Offenbar sollen nach Ansicht der Koalitionsparteien die Kommunen ihre Einrichtung künftig allein stemmen.

Meine Damen und Herren von der Koalition, mit dieser Haltung besiegeln Sie mittelfristig zwangsläufig das Ende dieser Einrichtung, denn – seien wir an dieser Stelle einmal ehrlich – es ist doch von einer kleinen Kommune wie beispielsweise Crimmitschau nicht zu leisten, das ortsansässige Textilmuseum in angemessener Weise langfristig allein zu schultern.

(Alexander Krauß, CDU: Ist Chemnitz auch eine kleine Kommune?)

Somit ist es nicht verwunderlich, dass die kommunalen Mitglieder des Museumsverbundes verunsichert sind und sich vorerst mit Investitionen zurückhalten.

Um bei dem Crimmitschauer Beispiel zu bleiben: Dieses Juwel der Textilgeschichte befindet sich seit Jahren im Aufbau. Was fehlt, sind nicht nur die Investitionen für ein schlüssiges museales Gesamtkonzept, sondern vor allem ein Signal vom Freistaat Sachsen, die Stadt auch künftig nicht auf den laufenden Kosten des Museumskomplexes allein sitzen zu lassen.

(Beifall bei der FDP)

Während sich die Staatsregierung also außerordentlich knauserig zeigt, wenn es um den Erhalt und die Vermittlung des industriellen Erbes Sachsens geht, haut sie an anderer Stelle Millionen hinaus.

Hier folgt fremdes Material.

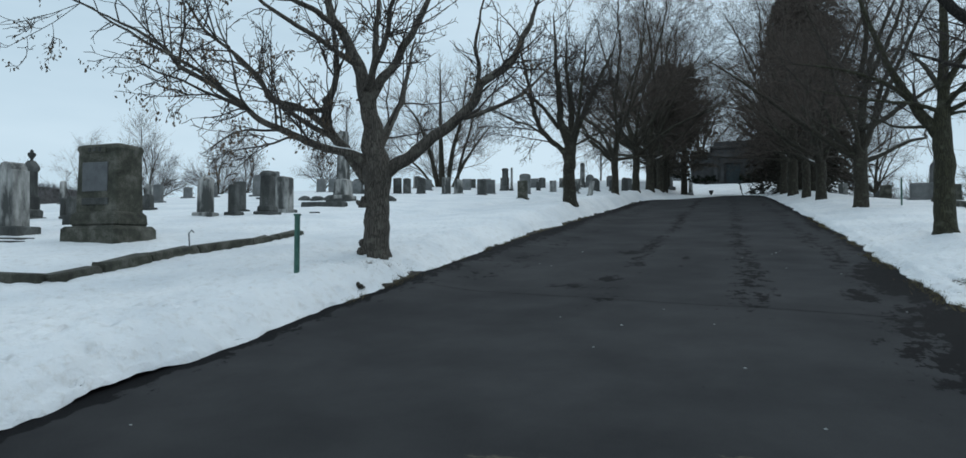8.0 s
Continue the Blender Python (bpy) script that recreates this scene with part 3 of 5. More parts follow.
def grow(rng, out, pts, radii, level, plan, tips, thin=1.0):
    """Sprouts branches along a limb, level after level. plan[level]: count per metre, angle, length factor, lift, bend, segments, sides."""
    if level >= len(plan):
        return
    per, angle, ratio, lift, bend, segs, sides = plan[level]
    total = sum((b - a).length for a, b in zip(pts, pts[1:]))
    count = max(1, int(per * total + rng.random()))
    for c in range(count):
        f = rng.uniform(0.22, 1.0) if c else 1.0
        k = min(int(f * (len(pts) - 1)), len(pts) - 2)
        w = f * (len(pts) - 1) - k
        p = pts[k].lerp(pts[k + 1], w)
        r = radii[k] * (1 - w) + radii[k + 1] * w
        d = (pts[k + 1] - pts[k]).normalized()
        side = d.cross(Vector((rng.gauss(0, 1), rng.gauss(0, 1), rng.gauss(0, 1))))
        if side.length < 1e-4:
            continue
        a = radians(rng.uniform(angle * 0.6, angle * 1.25)) if c else radians(angle * 0.35)
        nd = d * math.cos(a) + side.normalized() * math.sin(a)
        ln = total * ratio * rng.uniform(0.6, 1.2) * (1.2 - 0.55 * f)
        if ln < 0.08:
            continue
        q = wander_line(rng, p, nd, ln, segs, bend, lift)
        r0 = max(min(r * 0.65, 0.004 + ln * 0.012), 0.0058) * thin
        r1 = max(r0 * 0.4, 0.0046 * thin)
        rr = [r0 + (r1 - r0) * i / segs for i in range(segs + 1)]
        if segs == 1:
            spike(out[min(level, len(out) - 1)], q[0], q[1], r0 * 1.25)
        else:
            tube(out[min(level, len(out) - 1)], q, rr, sides, False)
        if level == len(plan) - 1:
            tips.append(q[-1])
        grow(rng, out, q, rr, level + 1, plan, tips, thin)


def trunk_line(shape, pts, radii, sides=10, fine=5, gnarl=0.02, seed=0):
    """A smooth, slightly gnarled limb through a few points."""
    P, R = [], []
    n = len(pts)
    for i in range(n - 1):
        a, b, c, d = pts[max(i - 1, 0)], pts[i], pts[i + 1], pts[min(i + 2, n - 1)]
        for k in range(fine):
            t = k / fine
            q = 0.5 * ((2 * b) + (c - a) * t + (2 * a - 5 * b + 4 * c - d) * t * t + (3 * b - a - 3 * c + d) * t ** 3)
            q = q + Vector((noise.noise((q.x * 3 + seed, q.z * 3, 0)), noise.noise((q.y * 3, q.z * 3 + seed, 5)), 0)) * gnarl * (0.4 if i == 0 else 1.5)
            P.append(q)
            r = radii[i] * (1 - t) + radii[i + 1] * t
            R.append(r * (1 + 0.10 * noise.noise((q.x * 4, q.y * 4, q.z * 4 + seed))))
    P.append(pts[-1])
    R.append(radii[-1])
    tube(shape, P, R, sides)
    return P, R


def pod_bunch(seed):
    """A few long curled pods that hang together."""
    rng = random.Random(seed)
    V, F = [], []
    for _ in range(rng.choice((2, 3, 5, 6))):
        ln, bow = rng.uniform(0.16, 0.36), rng.uniform(-0.05, 0.05)
        o = Vector((rng.gauss(0, 0.022), rng.gauss(0, 0.022), rng.uniform(-0.06, 0)))
        tube((V, F), [o, o + Vector((bow * 0.6, -bow, -ln * 0.35)), o + Vector((bow, bow, -ln * 0.7)), o + Vector((bow * 0.4, bow * 1.6, -ln))], [0.004, 0.008, 0.007, 0.002], 4)
    return mesh_of("seed_pod", V, F, POD)


def tree(name, x, y, label, limbs, plan, bark_mat, twig_mat, seed, turn=0.0, group="", hang=None, hang_n=0, z=None, gnarl=0.02, scale=1.0, snow=(), thin=1.0, burls=()):
    """limbs: (points, radii), the first of them the trunk. Points are (right, away, up) in metres from the tree's foot, turned by turn degrees."""
    rng = random.Random(seed)
    root = thing(name, x, y, (height(x, y) if z is None else z) - 0.05, turn, label, "tree", group)
    wood, twigs, fine = ([], []), ([], []), ([], [])
    tips, lines = [], []
    for i, (pts, radii) in enumerate(limbs):
        pts = [Vector(p) * scale for p in pts]
        P, R = trunk_line(wood, pts, [r * scale for r in radii], 14 if i == 0 else 9, 5, gnarl, seed + i)
        lines.append((P, R))
    # spread of the roots
    for k in range(6):
        a = k * 1.05 + rng.uniform(-0.2, 0.2)
        r = limbs[0][1][0] * scale
        foot = Vector(limbs[0][0][0]) * scale
        tube(wood, [foot + Vector((math.cos(a) * r * 0.62, math.sin(a) * r * 0.62, 0.22)), foot + Vector((math.cos(a) * r * 0.8, math.sin(a) * r * 0.8, 0.09)),
                    foot + Vector((math.cos(a) * r * 1.05, math.sin(a) * r * 1.05, -0.02))], [r * 0.25, r * 0.3, r * 0.22], 7)
    for i, (P, R) in enumerate(lines):
        cut = len(P) * 2 // 3 if i == 0 else 0
        grow(rng, [twigs, twigs, fine], P[cut:], R[cut:], 0, plan, tips, thin)
    part("trunk", wood, bark_mat, root, smooth=True)
    part("crown", (twigs[0] + fine[0], twigs[1] + [tuple(i + len(twigs[0]) for i in f) for f in fine[1]]), twig_mat, root, "bare winter twigs")
    for i, f0, f1 in snow:
        P, R = lines[i]
        a, b = int(f0 * (len(P) - 1)), max(int(f1 * (len(P) - 1)), int(f0 * (len(P) - 1)) + 2)
        sh = ([], [])
        q, rr = P[a:b + 1], R[a:b + 1]
        tube(sh, [p + Vector((0, 0, r * 0.62)) for p, r in zip(q, rr)], [0.01] + [r * 0.55 for r in rr[1:-1]] + [0.01], 7)
        part("snow_patch", sh, SNOW, root, "strip of snow lying on a limb", smooth=True)
    for k, (bx, by, bz, r) in enumerate(burls):
        part("burl", lump(r, r * 0.9, r * 1.1, seed + k * 3, 0.35, 8, 12), bark_mat, root, "knobbly growth on the bark", smooth=True, at=pose(bx, by, bz))
    if hang and tips:
        V, F = [], []
        bunches = [pod_bunch(seed + k) for k in range(5)] if hang == "pods" else []
        crowd = {}
        for _ in range(hang_n):
            p = rng.choice(tips)
            cell = (round(p.x * 2), round(p.y * 2), round(p.z * 2))
            crowd[cell] = crowd.get(cell, 0) + 1
            if crowd[cell] > 8:
                continue
            if hang == "pods":
                ob = new("seed_pod", rng.choice(bunches))
                ob.parent = root
                ob.matrix_basis = pose(p.x, p.y, p.z, 0, 0, rng.uniform(0, 360)) @ Matrix.Scale(rng.uniform(0.6, 1.0), 4)
                tagged(ob, "hanging bunch of dry brown pods")
            else:
                for c in range(rng.choice((1, 2, 3))):
                    s = rng.uniform(0.018, 0.040)
                    o = Vector((rng.gauss(0, 0.05), rng.gauss(0, 0.05), rng.gauss(-0.03, 0.04)))
                    u = Vector((rng.gauss(0, 1), rng.gauss(0, 1), rng.gauss(0, 1))).normalized() * s
                    w = Vector((rng.gauss(0, 0.6), rng.gauss(0, 0.6), -1)).normalized() * s * 1.3
                    b = len(V)
                    q = p + o
                    V += [q, q + u * 0.6 + w * 0.6, q + w * 1.4 + u.cross(w) * 3, q - u * 0.6 + w * 0.7]
                    F += [(b, b + 1, b + 2), (b, b + 2, b + 3)]
        if V:
            tagged(part("withered_foliage", (V, F), LEAF, root, "withered brown leaves"), kind="stuff")
    return root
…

Meine Damen und Herren, die FDP-Fraktion hält dies für eine grundlegend falsche Prioritätensetzung.

(Beifall bei der FDP und der Abg. Caren Lay, Linksfraktion)

Ich erteile der Fraktion der CDU das Wort. Herr Hermsdorfer, bitte.

Sehr geehrter Herr Präsident! Meine Damen und Herren! Herr Dr. Schmalfuß, bei der Ankündigung Ihrer Aktuellen Debatte habe ich mich gefragt: Was will er denn eigentlich erreichen?

(Beifall und Heiterkeit bei der NPD)

Dass wir Industriekultur in Sachsen bewahren, darauf gehe ich gleich ein. Dass wir Potenziale ausschöpfen, sehen wir an unserer Wissenschafts- und Universitätslandschaft, und dass Technikbegeisterung wieder um sich greift, sehen wir an vielen gut funktionierenden Unternehmen, die sich seit der Wende etabliert haben.